Tuesday, March 17, 2009

The Eye of God and the A.I.G. Bonuses

Iz ow sum peepl cyaan si wat clock a straik?

Choosing at random: the bee colonies are breaking down and (so?) the food supplies are dwindling; the polar ice is melting; the permafrost is damaged beyond mending; the weather has turned wild and unpredictable, so we have impossibly powerful hurricanes and tornadoes creating unprecedented devastation; the jet streams from aircraft and sundry other carbon exhalations have over-heated the atmosphere; and, to top it all, the world economy has been plunged into ruin by a very small group of enormously greedy people, so that individuals have lost their spouses, families, homes, jobs, businesses, savings, indeed, their lives, in some cases. Meanwhile, the folks at AIG are proceeding as if it’s business as usual, paying out, and accepting, large bonuses, and that from public monies?

To repeat: how is it that some people can’t see [or hear] what [hour the] clock is striking, can’t wake up and smell the excrement, can’t grasp that we are inter Scylla Charibdysque, or, in English, between the Devil and the deep blue sea? (We are way, way out of rock and hard place territory, here! The high frights of myth and the base horrors of slavery can probably, however, serve our purposes.)

There have been some pictures, recently circulating on the internet, of God’s Eye. Go here: http://urbanlegends.about.com/library/bl_eye_of_god.htm
According to Urban Legends, the photo, or composite of photos, taken by NASA's Hubble Space Telescope and at the Kitt Peak National Observatory in Arizona, actually depicts the so-called Helix Nebula. Astronomers describe the Nebula as "a trillion-mile-long tunnel of glowing gases." At its center is a dying star that has ejected masses of dust and gas to form tentacle-like filaments stretching toward an outer rim composed of the same material. Our own sun may look like this in several billion years. (It matters not to me that it’s a blue eye. The colour may well change in due course. It’s just a pretty amazing image floating out there.)

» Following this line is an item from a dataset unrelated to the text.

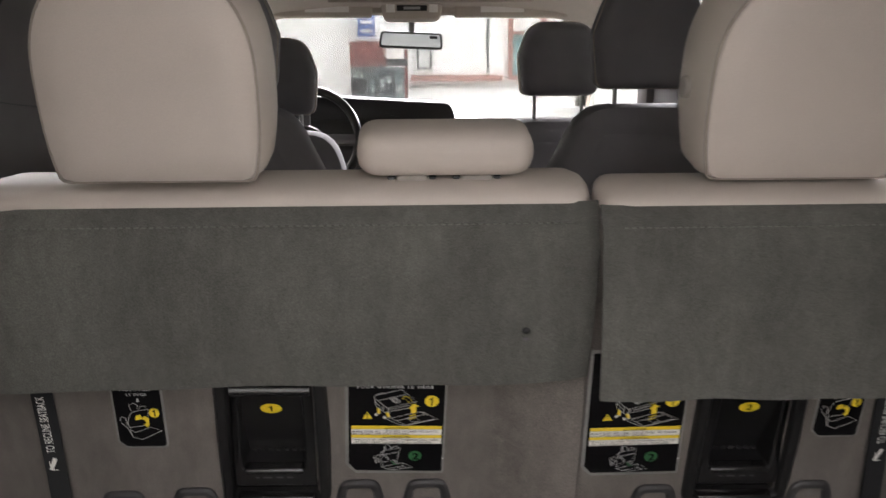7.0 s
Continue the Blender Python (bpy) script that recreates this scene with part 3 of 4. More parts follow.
for x0, x1 in ((-0.56, -0.175), (0.126, 0.55)):
    v = thing("sun_visor", "beige folded sun visor with a white paper label", "sun visor", group="sun visors")
    part("flap", boxes((x0, x1, 2.335, 2.365, 1.538, 1.625, 0.012, 3)), HEADLINER, v)
    cx = x0 + (0.14 if x0 < 0 else 0.098)
    part("paper_label", boxes((cx, cx + 0.16, 2.332, 2.3335, 1.557, 1.583)), LWHITE, v)
con = thing("overhead_console", "beige overhead console with dark switches", "console")
part("body", pillow(rounded([Vector(p) for p in ((-0.135, 1.527), (-0.15, 1.63), (0.09, 1.63), (0.075, 1.527))], 0.03), [(2.30, 0.015), (2.305, 0.006), (2.32, 0.0), (2.44, 0.0)]), HEADLINER, con)
part("switch_panel", boxes((-0.085, 0.025, 2.296, 2.301, 1.560, 1.580, 0.002)), BLACK, con)
part("switch", boxes((-0.06, 0.0, 2.2925, 2.296, 1.565, 1.575, 0.001)), STEEL, con)
for x in (-0.108, 0.048):
    part("lamp_lens", boxes((x - 0.016, x + 0.016, 2.297, 2.301, 1.555, 1.585, 0.001)), LWHITE, con)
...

Also, interestingly enough, in a book called The World’s Eye (University of Kentucky Press, 1982), Albert Potts informs us that the Huichol Indians in a remote spot in the southern Sierra Madre Occidental of Mexico have for centuries been making sikuli or eyes, ritual objects made of thread. It was believed that the eyes of the gods looked out through the middle of the woven ‘cross’ of an eye. You make sikuli by winding a web of ever expanding threads around two crossed sticks. The objects express a prayer that the eye of god or the gods would rest, benignly, one supposes, upon the supplicant. Anthropologist Carl Lumholz encountered these artifacts on a visit between 1895 and 1898. In time, the sikuli, as ojo de dios, spread throughout Latin America and into North America and the Caribbean. The Aymara in Bolivia and the Hopi and Dineh (Navajo) in North America, among others, now share the tradition. Craftspeople create elaborate ojos de dios. Kids make them in art class. I can remember making ojos de dios myself, ages ago.

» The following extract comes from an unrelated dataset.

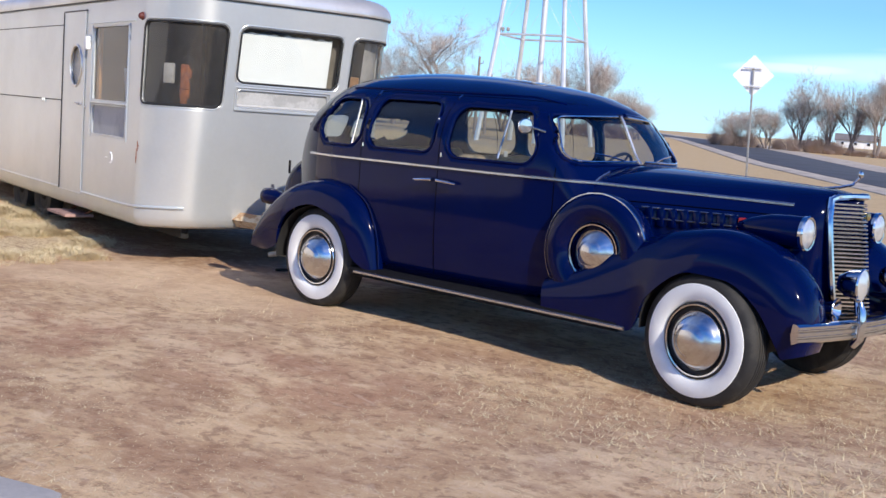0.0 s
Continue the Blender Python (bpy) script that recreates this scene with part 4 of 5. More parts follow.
M_SCREEN = mat("window_screen", (0.50, 0.49, 0.47), 0.9, 0, 0.15, 4, 150)
M_FROST = mat("frosted_pane", (0.52, 0.52, 0.50), 0.35, 0, 0.25, 7, 60)
M_FROST2 = mat("milky_pane", (0.34, 0.33, 0.31), 0.25, 0, 0.15, 4, 60)
M_COWL = mat("dark_cowl", (0.06, 0.055, 0.05), 0.7, 0.3, 0.3, 12, 80)
M_JACK = mat("faded_red_paint", (0.40, 0.07, 0.045), 0.6, 0, 0.3, 20, 90)
M_STEP = mat("faded_red_step", (0.42, 0.26, 0.22), 0.8, 0, 0.3, 9, 60)
trailer()


# ---- sedan ----
CY = 0.87                                # centre line of the car
ZT = curve([(-0.78, 0.50), (-0.755, 0.80), (-0.70, 1.09), (-0.625, 1.345), (-0.53, 1.525), (-0.41, 1.66), (-0.26, 1.753), (-0.06, 1.813), (0.2, 1.847),
            (0.6, 1.862), (1.0, 1.852), (1.5, 1.813), (1.85, 1.76), (2.03, 1.69), (2.12, 1.60), (2.20, 1.46), (2.28, 1.32), (2.36, 1.24)])
WB = curve([(-0.78, 0.34), (-0.65, 0.48), (-0.5, 0.59), (-0.3, 0.70), (-0.12, 0.77), (0.15, 0.825), (1.0, 0.845), (1.8, 0.83), (2.2, 0.775), (2.36, 0.73)])
BELT = 1.16


def zbelt(x):
    return min(BELT, 0.36 + 0.62 * (ZT(x) - 0.36))


def half(x, z):
    """Half-width of the closed body at x, z."""
    w, zb, zt = WB(x), zbelt(x), ZT(x)
    if z <= zb:
        return w * (1 - 0.055 * (max(0, 0.86 - z) / 0.5) ** 2)
    t = min((z - zb) / (zt - zb), 1)
    return w * (1 - t ** 3.2) ** (1 / 1.9)


SIDE_WIN = {
    "quarter": ([(-0.24, 1.265), (0.355, 1.265), (0.355, 1.615), (-0.02, 1.615)], 0.125),
    "rear": ([(0.435, 1.268), (1.085, 1.268), (1.085, 1.628), (0.48, 1.628)], 0.085),
    "front": ([(1.225, 1.25), (2.05, 1.25), (1.835, 1.605), (1.24, 1.605)], 0.105),
}
FAR_WIN = {
    "rear": ([(0.05, 1.235), (0.60, 1.235), (0.59, 1.60), (0.10, 1.60)], 0.12),
    "front": ([(0.70, 1.235), (1.40, 1.235), (1.39, 1.59), (0.72, 1.59)], 0.09),
    "vent": ([(1.47, 1.225), (2.02, 1.225), (1.80, 1.57), (1.48, 1.57)], 0.08),
}
BACKLIGHT = ([(0.03, 1.29), (0.60, 1.30), (0.56, 1.49), (0.03, 1.49)], 0.06)
SCREEN = ([(-0.07, 1.306), (0.785, 1.287), (0.625, 1.575), (-0.07, 1.608)], 0.065)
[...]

Potts tells us, though, that the sikuli phenomenon is not limited to Latin America; rather, it is a worldwide one. Anthropologists elsewhere know the eye as a thread cross or Fadenkreuz. There are also variations known as Fadenstern or thread stars. And they have been around for a long time. There is evidence that they existed in Latin America before A.D. 500; eyes of a similar rhomboid shape appear on pottery in Troy and the Middle East thousands of years before Christ.

So what do the ojo de dios, the Fadenkreuz and the God’s Eye image as depicted in the Hubble polyglot photo have to do with big bonuses being paid out by AIG to already super rich people? Probably nothing at all. Or maybe, just maybe, in the spirit of re-associating sensibilities, or, as Lauryn Hill put it, because “everything is everything,” if primitive peoples have known for millennia that the Eye of God is watching them, wouldn’t you think that these super-technocrats who rule in the cyberage ought to have got the message?

As everybody and him granny have a way to say, “God is not bedridden and him not asleep.” (Note: ojos de dios do not depict closed eyes.)

Iz jus dat fe Im taim langa dan roup.